We fell in line at 8:30 with the schlubs in tourist gear and were led through a gate to a checkpoint.  The uniformed officers are polite but humorless and let’s face it, one fuck up in that job and you earn a very dubious place in history.  From the first checkpoint you go through another checkpoint and then you’re down a flag lined garden path and into the White House.  Interestingly it seems that airport security is much more thorough.  The self-guided tour takes you into or past some of the rooms you've only heard about or maybe seen on the TV news; the green room, the blue room, the red room and the state dining room.  Every wall has a painting of a president or a famous work depicting the American scene. 

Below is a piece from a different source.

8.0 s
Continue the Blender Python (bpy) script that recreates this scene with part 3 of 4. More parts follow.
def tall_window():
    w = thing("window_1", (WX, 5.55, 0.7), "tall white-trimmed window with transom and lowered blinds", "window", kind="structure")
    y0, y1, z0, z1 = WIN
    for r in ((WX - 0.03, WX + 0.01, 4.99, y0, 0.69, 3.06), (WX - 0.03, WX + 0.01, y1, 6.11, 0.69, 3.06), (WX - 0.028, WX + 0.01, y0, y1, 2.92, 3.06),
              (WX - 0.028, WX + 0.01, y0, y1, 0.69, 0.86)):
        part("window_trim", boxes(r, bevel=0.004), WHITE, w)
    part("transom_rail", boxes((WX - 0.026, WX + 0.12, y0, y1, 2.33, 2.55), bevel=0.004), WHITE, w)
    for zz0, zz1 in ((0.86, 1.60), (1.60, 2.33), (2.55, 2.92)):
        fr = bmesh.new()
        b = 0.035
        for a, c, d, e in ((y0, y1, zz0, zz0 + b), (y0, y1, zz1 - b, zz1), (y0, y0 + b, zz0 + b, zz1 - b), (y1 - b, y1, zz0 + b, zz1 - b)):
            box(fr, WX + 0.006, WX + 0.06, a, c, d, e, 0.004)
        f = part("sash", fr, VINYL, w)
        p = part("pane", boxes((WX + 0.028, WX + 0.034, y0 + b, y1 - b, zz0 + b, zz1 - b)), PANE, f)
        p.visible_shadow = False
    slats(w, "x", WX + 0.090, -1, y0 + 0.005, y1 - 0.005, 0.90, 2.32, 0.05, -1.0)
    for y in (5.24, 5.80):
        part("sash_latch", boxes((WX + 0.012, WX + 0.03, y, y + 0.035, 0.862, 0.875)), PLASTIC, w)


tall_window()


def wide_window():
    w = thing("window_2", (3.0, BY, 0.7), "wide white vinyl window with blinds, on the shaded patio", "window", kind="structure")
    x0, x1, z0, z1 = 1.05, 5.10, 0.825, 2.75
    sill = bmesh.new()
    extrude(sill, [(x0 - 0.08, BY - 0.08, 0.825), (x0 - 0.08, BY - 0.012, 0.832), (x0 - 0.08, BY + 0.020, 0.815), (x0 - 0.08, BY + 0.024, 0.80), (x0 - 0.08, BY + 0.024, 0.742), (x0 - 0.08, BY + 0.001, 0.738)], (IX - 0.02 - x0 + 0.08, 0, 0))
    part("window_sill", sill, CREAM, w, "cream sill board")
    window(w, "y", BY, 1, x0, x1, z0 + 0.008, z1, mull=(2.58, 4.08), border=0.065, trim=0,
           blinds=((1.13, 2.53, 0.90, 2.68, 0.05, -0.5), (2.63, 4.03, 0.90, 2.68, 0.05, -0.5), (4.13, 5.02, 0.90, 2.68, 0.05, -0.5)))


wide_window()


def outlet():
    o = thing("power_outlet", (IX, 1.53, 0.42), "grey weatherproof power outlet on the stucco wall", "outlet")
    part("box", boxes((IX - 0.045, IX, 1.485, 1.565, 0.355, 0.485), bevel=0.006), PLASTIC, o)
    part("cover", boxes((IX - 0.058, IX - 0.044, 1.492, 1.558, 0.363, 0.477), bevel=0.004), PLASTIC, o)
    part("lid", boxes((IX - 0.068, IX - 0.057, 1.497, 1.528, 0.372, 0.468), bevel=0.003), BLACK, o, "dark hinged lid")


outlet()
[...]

A silver coffee urn that belonged to Abigail Adams; a stunning portrait of a younger Benjamin Franklin; the state dining room where the powerful of countless nations and generations have broken bread.  In the red room hangs Gilbert Stuart’s famous painting of George Washington.  Its fame comes not only from the image itself but because in 1814, just before the British torched the White House, Dolley Madison ordered the painting taken down and away to safety.  I walk past Stuart’s lovely painting of an attractive Dolley; one that I've seen only in history books.  In the East Room there is a Steinway Grand Piano valued at 2.5 million dollars and has been played by the likes of Paul McCartney, Stevie Wonder and Elton John.  We walk past a portrait of Ronald Reagan and the wife nudges me and says, “Oh look, there’s your friend.”  My lip curls in a Clint Eastwood snarl but I hold my tongue. 
 
Stuart's Dolley 
Stuart's Washington 
This isn't the first White House. The original was burned by the British during the War of 1812.  In fact it was nearly two hundred years ago to the day.  James Madison was the president.  Dolley and the staff fled just moments before the British entered.  The British sat down to the dinner that was still at table and then they set the torch.  The response in the American press was of humiliation.

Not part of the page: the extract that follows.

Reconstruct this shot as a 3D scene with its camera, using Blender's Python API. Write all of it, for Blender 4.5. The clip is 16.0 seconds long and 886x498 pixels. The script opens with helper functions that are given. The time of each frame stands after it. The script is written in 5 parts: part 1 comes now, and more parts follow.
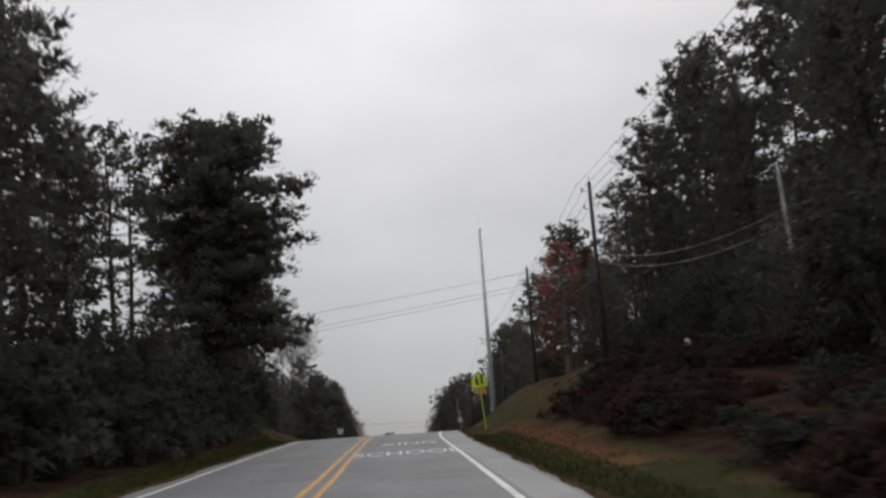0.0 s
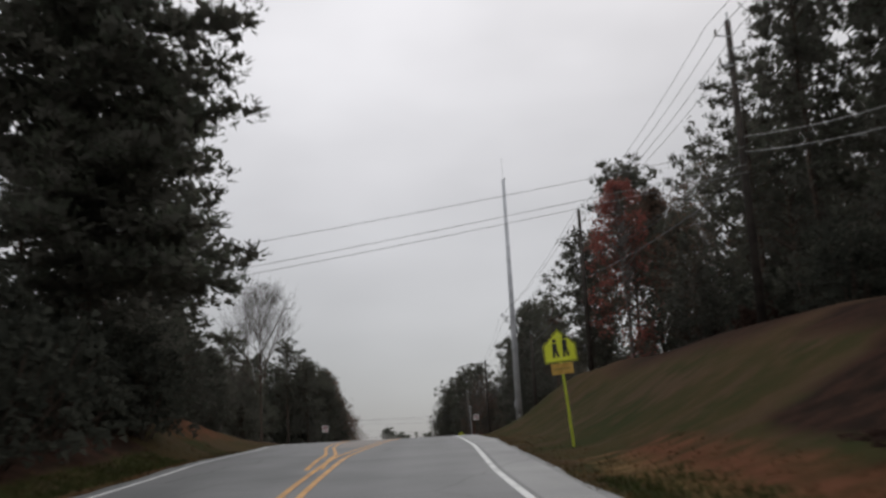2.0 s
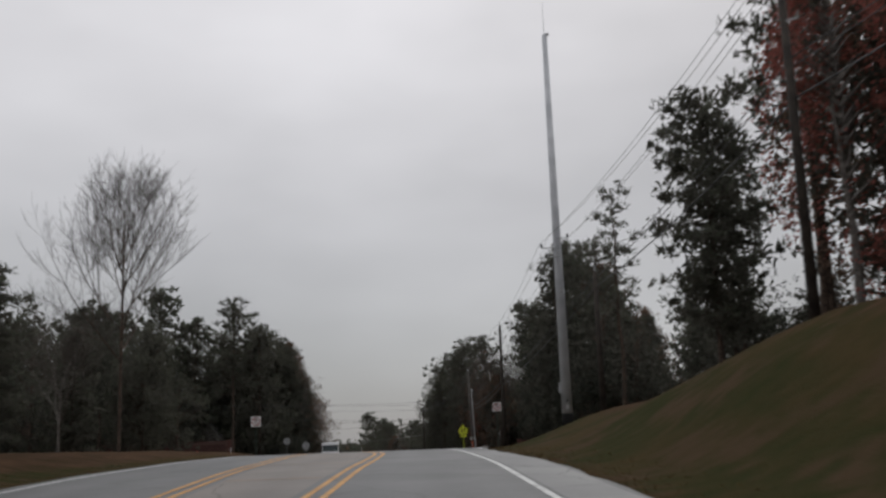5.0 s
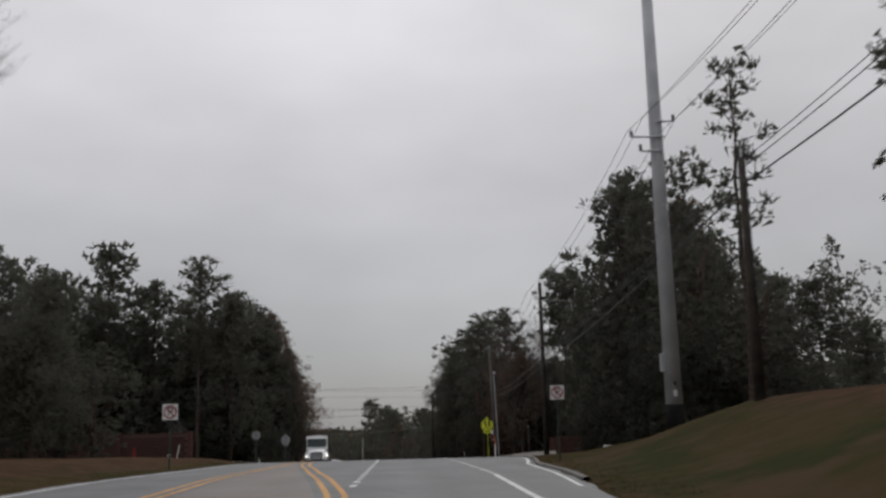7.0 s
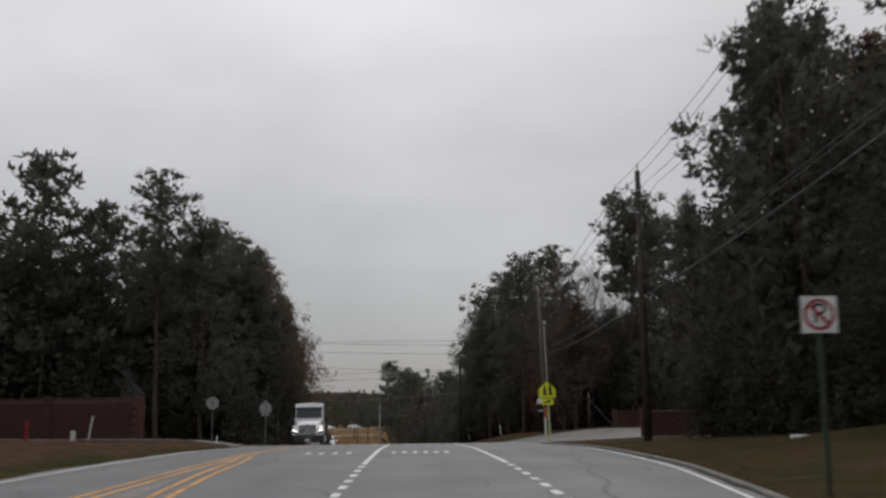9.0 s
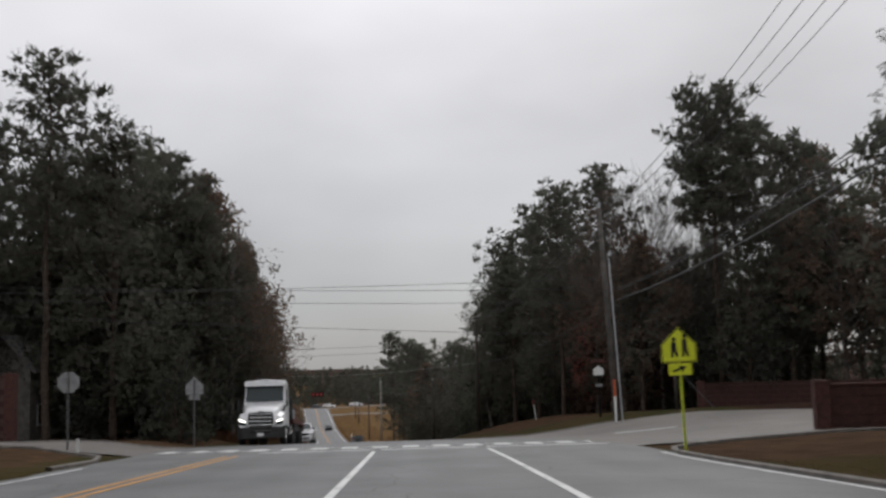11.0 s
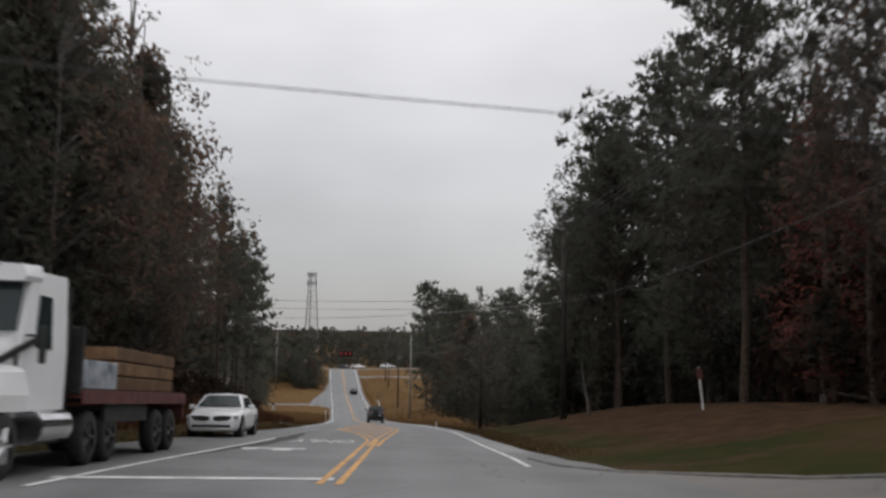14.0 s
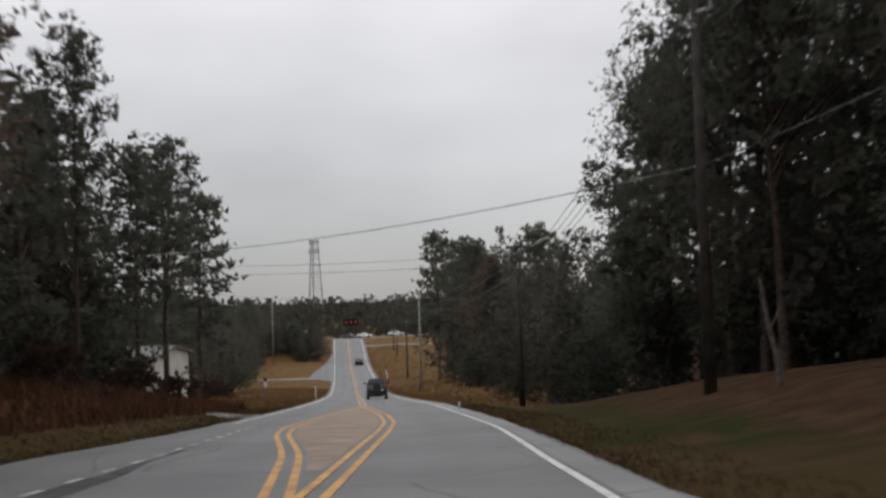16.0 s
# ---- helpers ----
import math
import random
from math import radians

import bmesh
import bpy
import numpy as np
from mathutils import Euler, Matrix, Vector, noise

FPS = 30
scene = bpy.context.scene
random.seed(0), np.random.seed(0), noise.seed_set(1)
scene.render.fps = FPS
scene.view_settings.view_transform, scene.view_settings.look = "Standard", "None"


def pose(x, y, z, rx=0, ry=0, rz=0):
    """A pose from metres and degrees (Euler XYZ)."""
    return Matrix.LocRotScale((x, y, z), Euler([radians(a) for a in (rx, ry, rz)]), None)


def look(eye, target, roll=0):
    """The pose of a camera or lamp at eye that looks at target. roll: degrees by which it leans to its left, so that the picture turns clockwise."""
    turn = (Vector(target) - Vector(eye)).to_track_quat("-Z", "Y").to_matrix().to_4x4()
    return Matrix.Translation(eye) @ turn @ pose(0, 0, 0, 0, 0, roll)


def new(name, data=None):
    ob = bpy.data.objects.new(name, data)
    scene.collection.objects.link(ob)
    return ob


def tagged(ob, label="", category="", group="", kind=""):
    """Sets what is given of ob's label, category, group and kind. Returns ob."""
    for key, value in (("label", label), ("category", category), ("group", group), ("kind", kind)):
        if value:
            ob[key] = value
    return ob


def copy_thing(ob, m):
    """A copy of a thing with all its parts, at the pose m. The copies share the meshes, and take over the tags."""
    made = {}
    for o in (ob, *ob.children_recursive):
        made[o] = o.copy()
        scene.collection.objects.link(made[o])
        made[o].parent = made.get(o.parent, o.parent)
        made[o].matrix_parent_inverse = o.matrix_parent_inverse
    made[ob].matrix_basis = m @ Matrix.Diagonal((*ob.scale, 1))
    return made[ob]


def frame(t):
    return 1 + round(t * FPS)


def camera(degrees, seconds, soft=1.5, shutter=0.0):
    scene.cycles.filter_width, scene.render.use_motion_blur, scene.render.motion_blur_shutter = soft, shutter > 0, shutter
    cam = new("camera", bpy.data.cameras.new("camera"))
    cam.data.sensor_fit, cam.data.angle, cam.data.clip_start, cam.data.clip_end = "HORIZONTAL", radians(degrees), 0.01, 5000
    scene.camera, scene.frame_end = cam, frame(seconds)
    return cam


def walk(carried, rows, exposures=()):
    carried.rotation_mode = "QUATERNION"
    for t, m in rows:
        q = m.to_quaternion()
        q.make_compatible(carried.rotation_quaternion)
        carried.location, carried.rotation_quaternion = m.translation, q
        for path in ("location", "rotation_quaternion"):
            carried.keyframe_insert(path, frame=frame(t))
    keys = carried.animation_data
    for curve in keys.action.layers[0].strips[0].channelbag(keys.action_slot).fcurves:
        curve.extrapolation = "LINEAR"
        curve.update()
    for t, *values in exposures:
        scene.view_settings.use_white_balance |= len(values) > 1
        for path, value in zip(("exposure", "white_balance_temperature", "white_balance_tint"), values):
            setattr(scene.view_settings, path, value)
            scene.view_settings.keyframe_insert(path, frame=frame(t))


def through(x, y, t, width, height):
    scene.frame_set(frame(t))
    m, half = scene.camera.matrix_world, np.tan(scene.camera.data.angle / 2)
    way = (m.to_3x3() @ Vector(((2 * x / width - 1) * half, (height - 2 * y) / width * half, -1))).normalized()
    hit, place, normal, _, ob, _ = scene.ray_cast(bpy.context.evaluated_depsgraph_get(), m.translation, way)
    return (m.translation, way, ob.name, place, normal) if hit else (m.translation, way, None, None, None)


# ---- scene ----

You have to forgive an old student of history here.  I never wanted the tour to end.  I wanted it to be an endless loop; go round and round to take in the countless details that I’d missed in the previous turn.   I was in awe of everything that I saw and at times pushed back tears at being witness to national treasures that I’d only seen in books.  You walk through the dining room and reflect on the people that have sat in this very place: Lincoln, FDR, Woodrow Wilson, the Kennedys, kings and queens, Churchill.  What was discussed in these halls?  Lincoln agonized over a union sundered.  Presidents mulled over the fate of the American Indian.  Nixon calculated (and lost).  Kennedy took us to the brink and Khrushchev blinked.  Truman mulled yea or nay on the nuclear option and opted for yea - and changed the world forever.  FDR delivered fireside chats and calmed a worried land.  Heroes, the famous and the fleeting famous were feted here.  Astronauts, war heroes, entertainers, world leaders, heroes of sport.  Getting a tour of the White House is not an easy thing but certainly well worth it.  You’re in awe of everything you see within the walls but when you stop and reflect, you’re more in awe of everything the walls have seen. 



1 comment:

  1. I'm another one of those who gets stricken speechless when viewing national treasures up close. I was 13 when I visited Mount Vernon and I remember feeling that I was treading lightly, as if I were reluctant to leave any 20th century imprint on George Washington's residence. I agree about your statement about being more in awe of what the walls have seen than what is on the walls, although it must be awesome to see Stuart's painting of Washington. You'll probably have the same sensation when at Monticello and Montpelier.

    When I worked at the Bank of America Archives and the Center for Steinbeck Studies, many times each day I would handle some historical artifact and get chills thinking "JFK signed this letter, Martin Luther King signed this letter, Woodrow Wilson held this document". That to me is part of the thrill of history.